A few things move that number:

  • Streams from US, UK, Nordic, and German listeners pay roughly 3 to 6 times more than streams from emerging markets
  • Premium subscriber streams pay roughly 3 to 4 times more than ad-supported (free-tier) streams
  • The total revenue pool shifts monthly with subscriber growth, ad sales, and seasonal patterns

There's also a threshold most artists don't know about. Roughly 87% of tracks on Spotify earn nothing — because Spotify only pays out on tracks that hit a minimum stream count per year (currently 1,000 plays per track).
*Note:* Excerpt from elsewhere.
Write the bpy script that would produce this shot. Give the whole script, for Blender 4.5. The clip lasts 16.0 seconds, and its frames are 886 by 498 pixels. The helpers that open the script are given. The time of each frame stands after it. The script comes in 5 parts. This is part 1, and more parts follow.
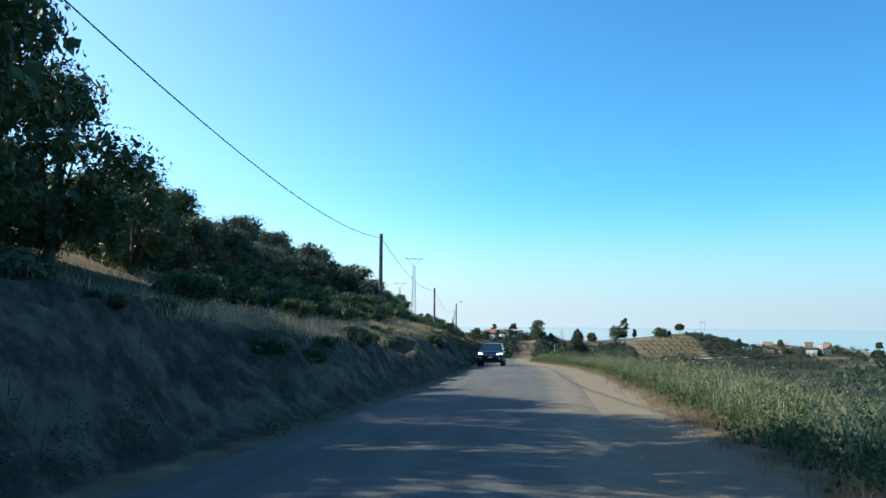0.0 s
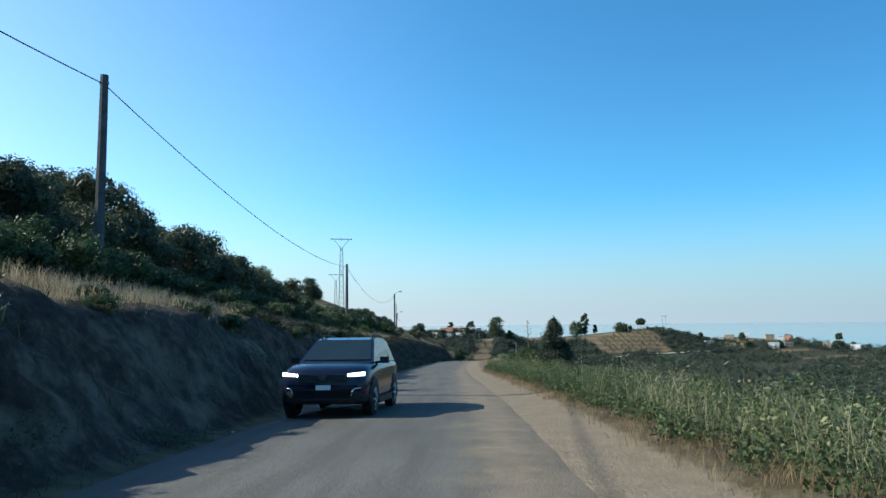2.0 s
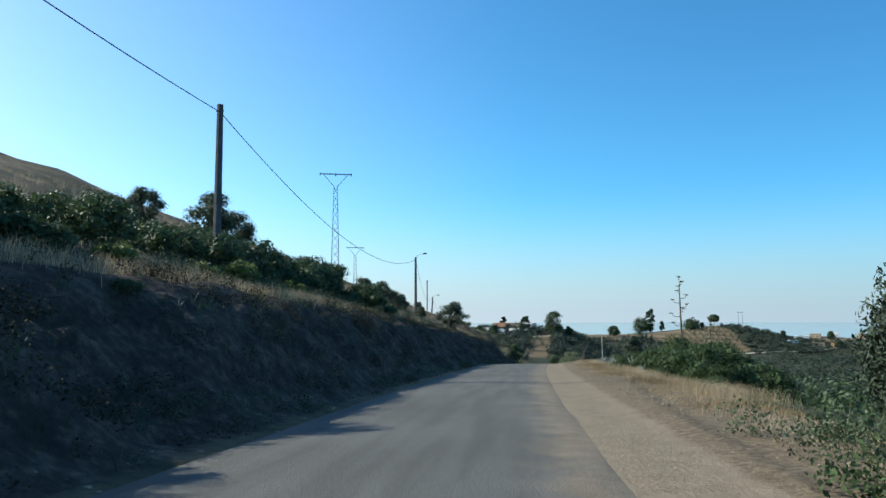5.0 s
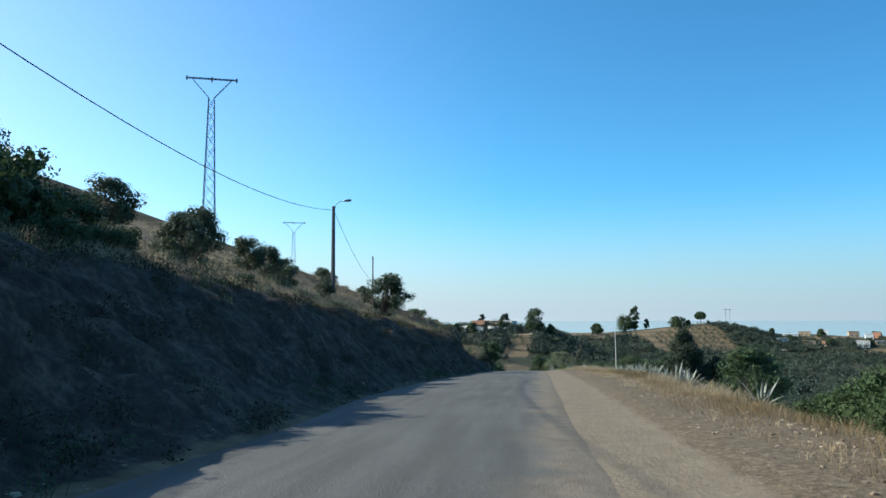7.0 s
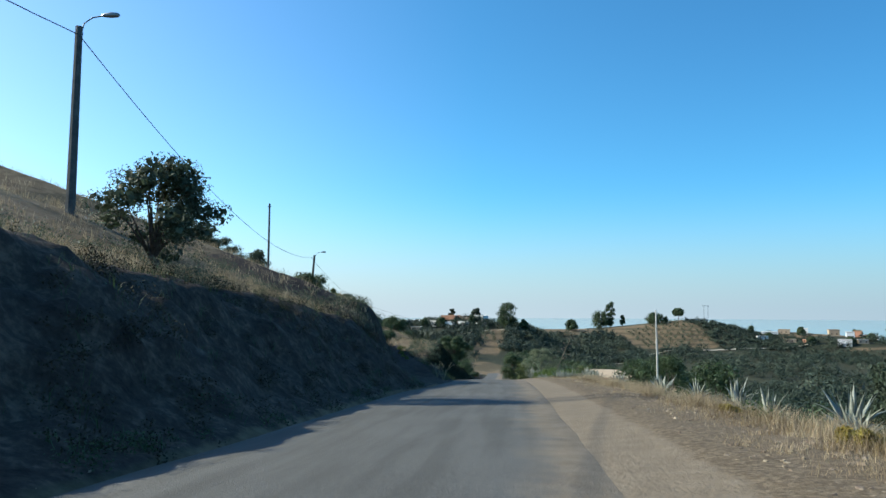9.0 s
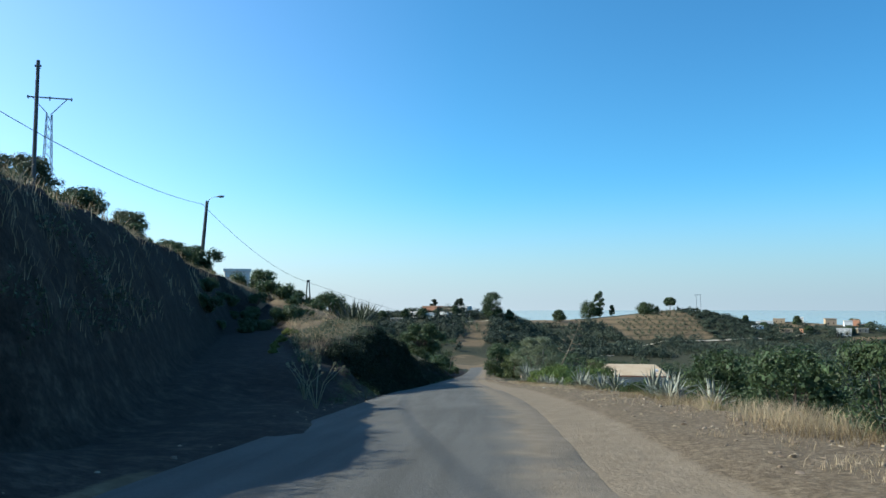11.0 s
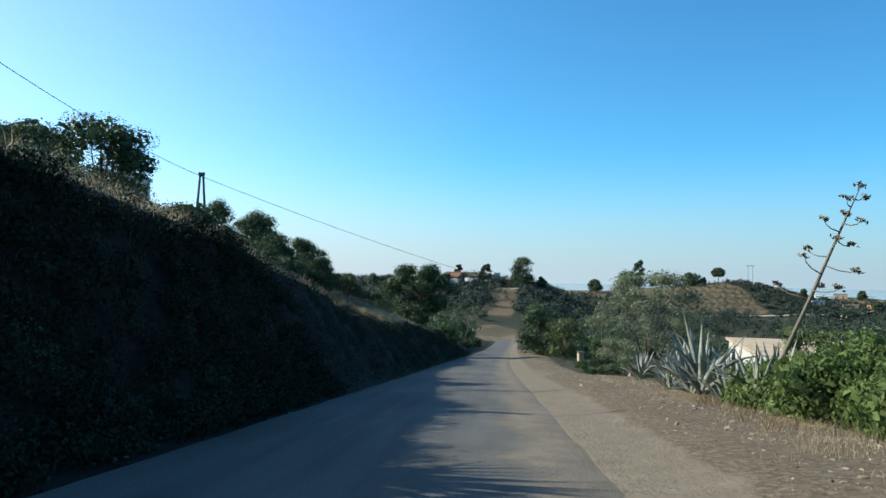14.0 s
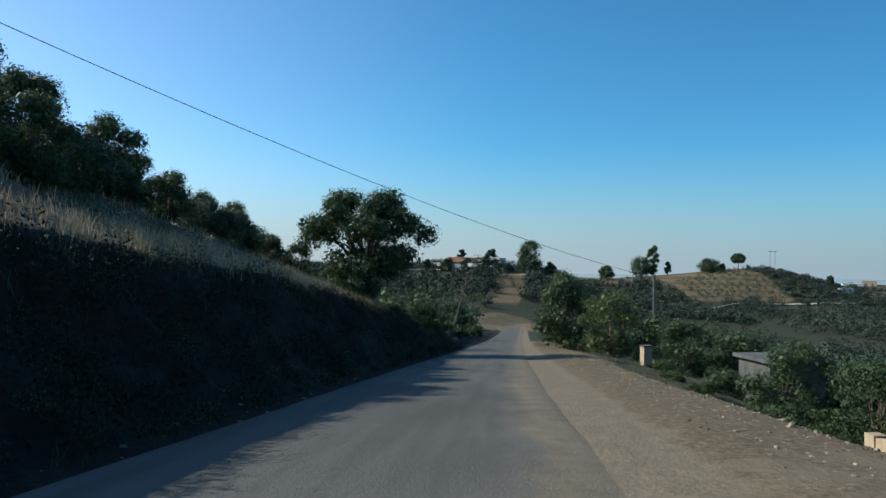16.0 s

Below that threshold, the track is excluded from the royalty pool entirely.

So even the visible master royalty number is subject to variance the dashboard doesn't surface.

Streams Are A Number. Money Is A System.

Spotify for Artists shows stream counts. It shows rough payout estimates for the master recording side. It does that part well.

What it cannot show:

  • PRO collection status
  • MLC registration status
  • international mechanical collection across dozens of territories
  • YouTube Content ID matches that feed back into publishing royalties
  • whether the artist's distributor metadata is correctly enabling collection on any of the above

Everything outside the master royalty path lives in systems Spotify has no visibility into. And most artists don't have visibility into them either.

The mismatch between streams and money isn't a scam. It isn't a bug. It's a structural property of how the modern royalty system actually works.

Streams are a single visible number.

Money is a fractured set of payments routed through systems that don't talk to each other.

The streams are real. The money is real. The disconnect is the gap between them.